Roscosmos set to resume Glonass talks with United States - newspaper

The Federal Space Agency (Roscosmos) is set to resume negotiations on the possible deployment of Glonass global navigation satellite system elements in the United States, the newspaper Izvestia wrote on Tuesday.

The Federal Space Agency (Roscosmos) is set to resume negotiations on the possible deployment of Glonass global navigation satellite system elements in the United States, the newspaper Izvestia wrote on Tuesday.

"Roscosmos has done paperwork for the Americans and have filed the documents with the Foreign Ministry. They [the documents] state that our countries have made big progress in bilateral relations and this success should be developed for the sake of partnership and public interests. They propose to resume the consultations shortly and to pursue the path chosen earlier," a well-informed source in Roscosmos told the newspaper.

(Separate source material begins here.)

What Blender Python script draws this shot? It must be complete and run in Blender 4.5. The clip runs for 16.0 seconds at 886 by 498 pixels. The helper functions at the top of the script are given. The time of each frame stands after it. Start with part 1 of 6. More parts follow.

Earlier the sides agreed that the program would have three stages, he said. Stage I stipulates a real-time exchange of data from observation stations. Stage II suggests a broader option in the case the data is not sufficient: additional equipment may be installed at the request of a side so that the other side has more data. Stage III is the deployment of full-scale Glonass stations on the U.S. territory and similar steps of Russia.

The negotiations on cooperation in satellite navigation came to a halt amid the general exacerbation of Russia-U.S. relations, but the Americans continued to receive GPS data from stations deployed on the Russian territory.

"That equipment was brought to Russia and installed in the early 1990s consistent with the intergovernmental agreement on economic and technical cooperation, which contains a provision about cooperation in observational seismology," Russian Academy of Sciences Geophysical Service Director Alexei Malovichko told Izvestia.

Russia uses GPS equipment for monitoring slow motions of the Earth surface, he said.

Malovichko said his organization had not been ordered to disconnect the GPS stations. "If the order is given, we will disconnect nothing. But the Americans will stop receiving measurements in the real-time mode," he added.

Meanwhile, Russian Foreign Ministry information and press department deputy director Yuri Materiy could not say whether the dialogue resumption offer of Roscosmos had been conveyed to the U.S. Department of State.

Izvestia recalled the initial plans of Roscosmos to open about 50 data collection stations in over 30 states, including five stations in the United States (Honolulu, Guam, Denver, Los Angeles and Greenbelt), one in Germany, one in Canada, one in France and one in Japan.